[Given problem]:
Each line from the one containing "return Matrix.LocRotScale((x, y, z), Euler([radians(a)" through the one containing "for t, m in" is to be retyped exactly, both end lines included, and all other lines left out.

* * * * * * *

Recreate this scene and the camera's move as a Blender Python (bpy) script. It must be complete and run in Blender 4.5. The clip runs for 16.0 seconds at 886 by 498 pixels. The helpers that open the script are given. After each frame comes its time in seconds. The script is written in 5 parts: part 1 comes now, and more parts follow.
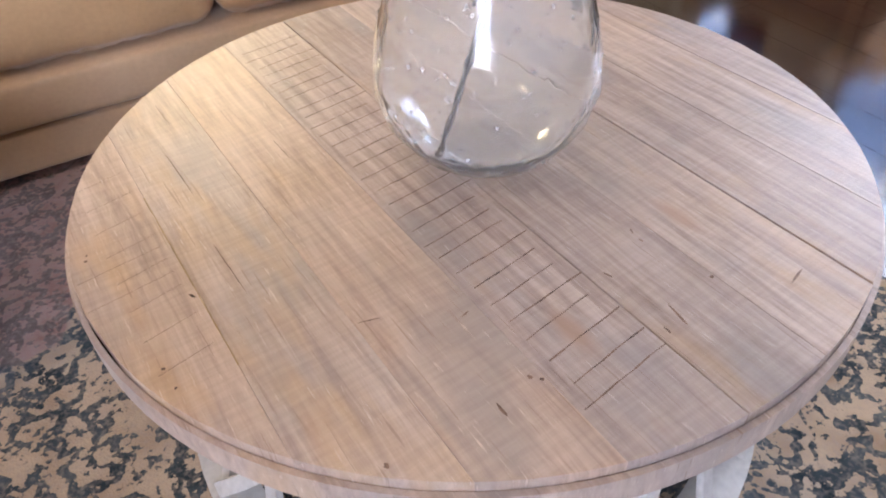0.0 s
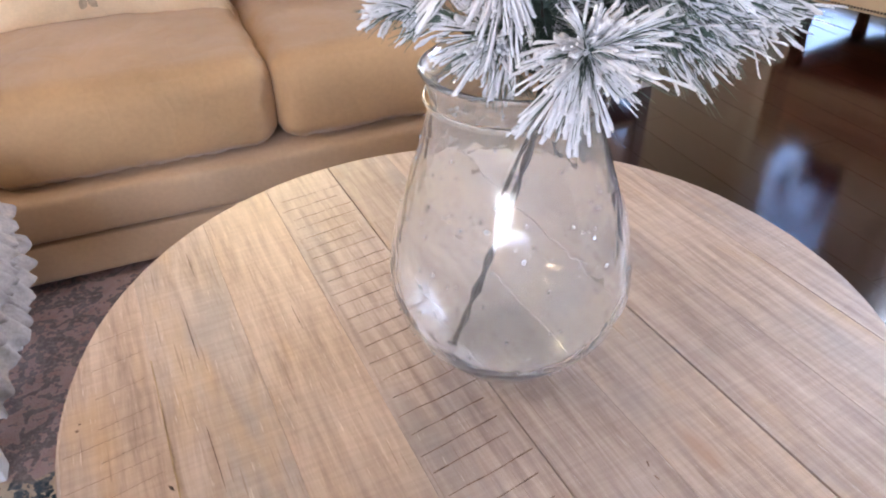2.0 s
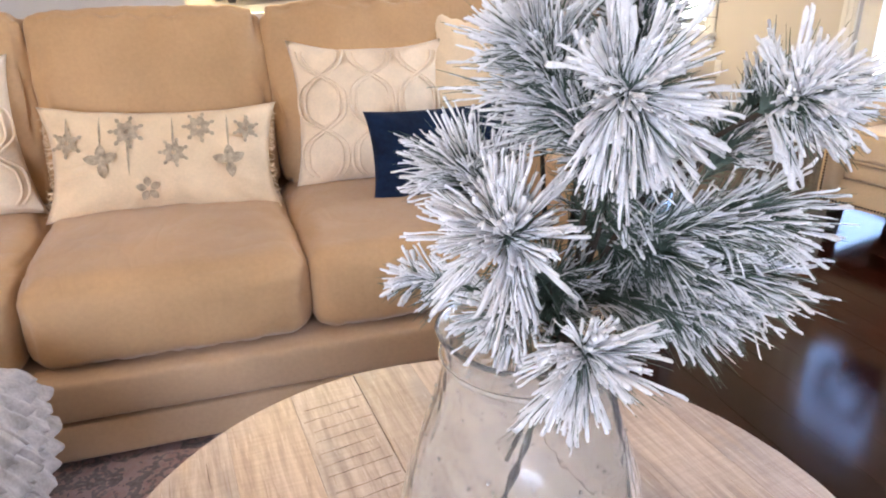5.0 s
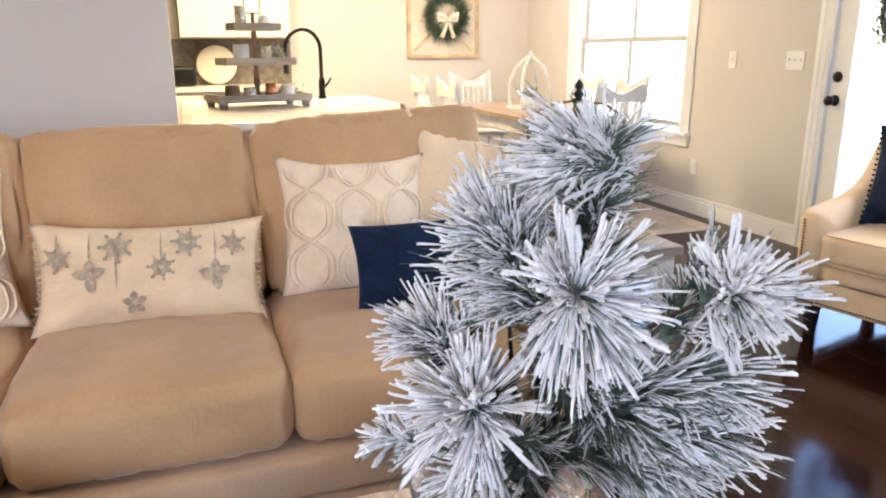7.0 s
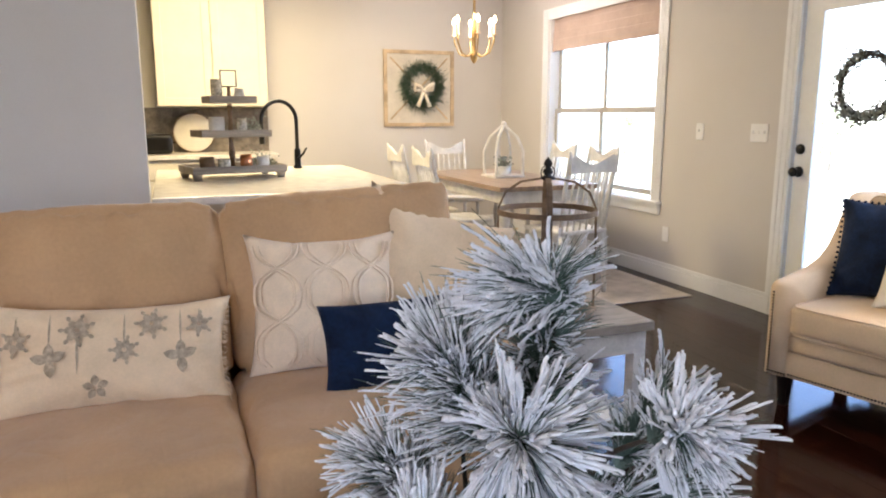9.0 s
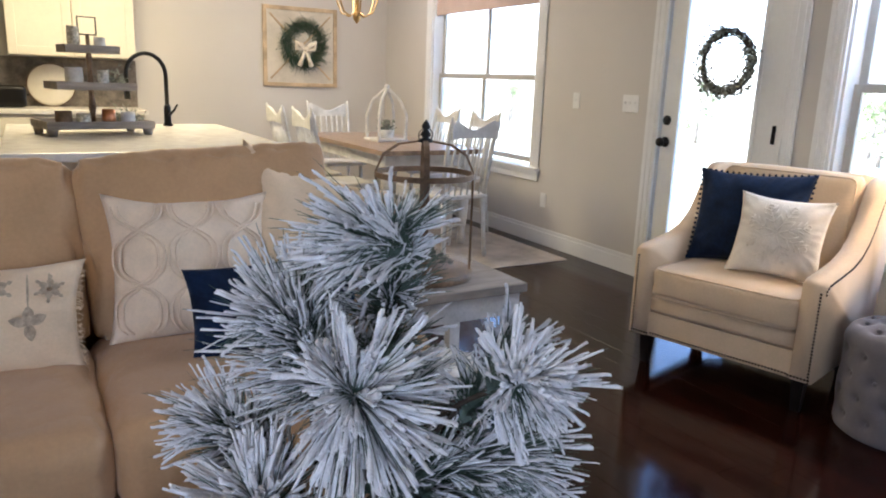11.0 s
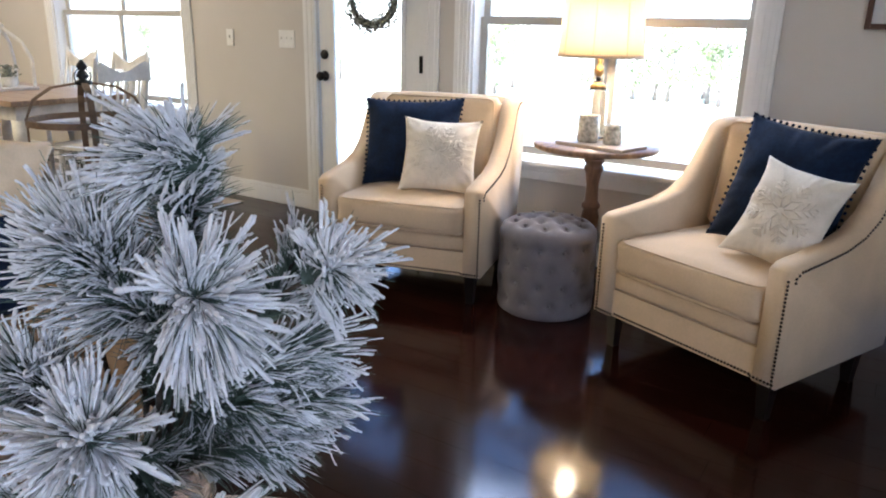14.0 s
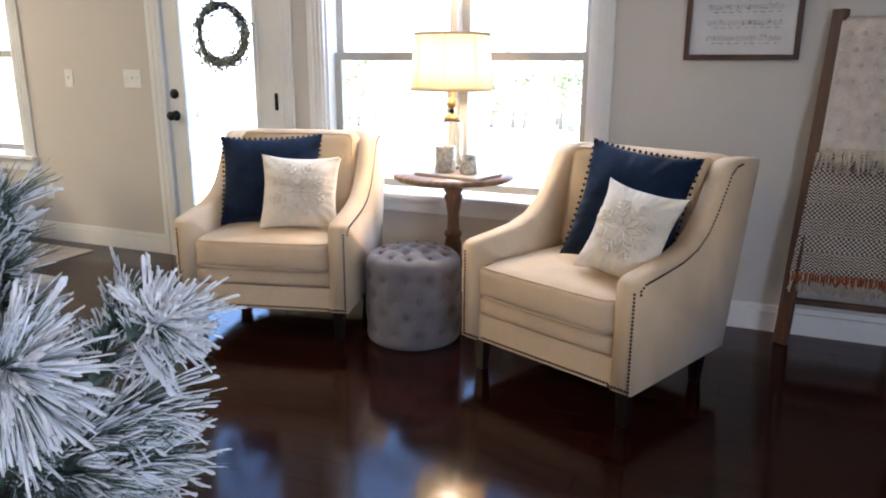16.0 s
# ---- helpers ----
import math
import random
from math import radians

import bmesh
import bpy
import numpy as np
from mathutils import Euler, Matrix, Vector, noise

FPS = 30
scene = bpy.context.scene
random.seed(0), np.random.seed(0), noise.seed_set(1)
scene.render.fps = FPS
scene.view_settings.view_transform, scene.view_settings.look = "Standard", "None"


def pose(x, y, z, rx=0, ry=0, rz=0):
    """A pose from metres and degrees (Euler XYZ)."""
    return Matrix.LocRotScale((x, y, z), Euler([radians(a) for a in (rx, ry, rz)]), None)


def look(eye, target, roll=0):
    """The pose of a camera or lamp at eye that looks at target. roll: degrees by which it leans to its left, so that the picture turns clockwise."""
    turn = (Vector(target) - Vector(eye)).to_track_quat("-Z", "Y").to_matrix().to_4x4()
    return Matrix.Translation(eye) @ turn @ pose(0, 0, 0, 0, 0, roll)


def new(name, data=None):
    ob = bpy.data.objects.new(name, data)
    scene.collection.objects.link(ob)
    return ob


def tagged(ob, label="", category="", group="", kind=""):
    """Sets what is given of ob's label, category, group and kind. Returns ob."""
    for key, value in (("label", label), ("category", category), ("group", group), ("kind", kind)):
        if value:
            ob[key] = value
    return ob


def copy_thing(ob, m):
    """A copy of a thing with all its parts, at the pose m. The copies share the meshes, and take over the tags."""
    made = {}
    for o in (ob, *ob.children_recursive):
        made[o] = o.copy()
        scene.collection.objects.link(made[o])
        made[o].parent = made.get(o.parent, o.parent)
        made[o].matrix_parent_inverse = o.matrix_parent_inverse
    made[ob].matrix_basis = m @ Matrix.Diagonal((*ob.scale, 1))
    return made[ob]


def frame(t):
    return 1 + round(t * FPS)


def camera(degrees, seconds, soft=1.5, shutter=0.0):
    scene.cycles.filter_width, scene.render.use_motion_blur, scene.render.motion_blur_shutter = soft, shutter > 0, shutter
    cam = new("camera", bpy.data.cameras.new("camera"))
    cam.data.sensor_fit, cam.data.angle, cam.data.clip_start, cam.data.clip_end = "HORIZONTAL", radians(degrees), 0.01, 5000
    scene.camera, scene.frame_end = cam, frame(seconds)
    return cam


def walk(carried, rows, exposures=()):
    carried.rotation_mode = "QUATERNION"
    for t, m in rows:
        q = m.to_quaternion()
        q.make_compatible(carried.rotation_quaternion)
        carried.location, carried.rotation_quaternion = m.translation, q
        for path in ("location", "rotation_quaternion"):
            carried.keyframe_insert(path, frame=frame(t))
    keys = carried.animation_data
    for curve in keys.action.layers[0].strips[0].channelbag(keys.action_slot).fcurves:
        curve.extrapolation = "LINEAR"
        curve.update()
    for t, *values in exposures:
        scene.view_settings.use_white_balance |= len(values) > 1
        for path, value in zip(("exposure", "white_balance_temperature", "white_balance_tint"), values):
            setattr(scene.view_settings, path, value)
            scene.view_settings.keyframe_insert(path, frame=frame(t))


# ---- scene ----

* * * * * * *

[Final answer]:
    return Matrix.LocRotScale((x, y, z), Euler([radians(a) for a in (rx, ry, rz)]), None)


def look(eye, target, roll=0):
    """The pose of a camera or lamp at eye that looks at target. roll: degrees by which it leans to its left, so that the picture turns clockwise."""
    turn = (Vector(target) - Vector(eye)).to_track_quat("-Z", "Y").to_matrix().to_4x4()
    return Matrix.Translation(eye) @ turn @ pose(0, 0, 0, 0, 0, roll)


def new(name, data=None):
    ob = bpy.data.objects.new(name, data)
    scene.collection.objects.link(ob)
    return ob


def tagged(ob, label="", category="", group="", kind=""):
    """Sets what is given of ob's label, category, group and kind. Returns ob."""
    for key, value in (("label", label), ("category", category), ("group", group), ("kind", kind)):
        if value:
            ob[key] = value
    return ob


def copy_thing(ob, m):
    """A copy of a thing with all its parts, at the pose m. The copies share the meshes, and take over the tags."""
    made = {}
    for o in (ob, *ob.children_recursive):
        made[o] = o.copy()
        scene.collection.objects.link(made[o])
        made[o].parent = made.get(o.parent, o.parent)
        made[o].matrix_parent_inverse = o.matrix_parent_inverse
    made[ob].matrix_basis = m @ Matrix.Diagonal((*ob.scale, 1))
    return made[ob]


def frame(t):
    return 1 + round(t * FPS)


def camera(degrees, seconds, soft=1.5, shutter=0.0):
    scene.cycles.filter_width, scene.render.use_motion_blur, scene.render.motion_blur_shutter = soft, shutter > 0, shutter
    cam = new("camera", bpy.data.cameras.new("camera"))
    cam.data.sensor_fit, cam.data.angle, cam.data.clip_start, cam.data.clip_end = "HORIZONTAL", radians(degrees), 0.01, 5000
    scene.camera, scene.frame_end = cam, frame(seconds)
    return cam


def walk(carried, rows, exposures=()):
    carried.rotation_mode = "QUATERNION"
    for t, m in rows:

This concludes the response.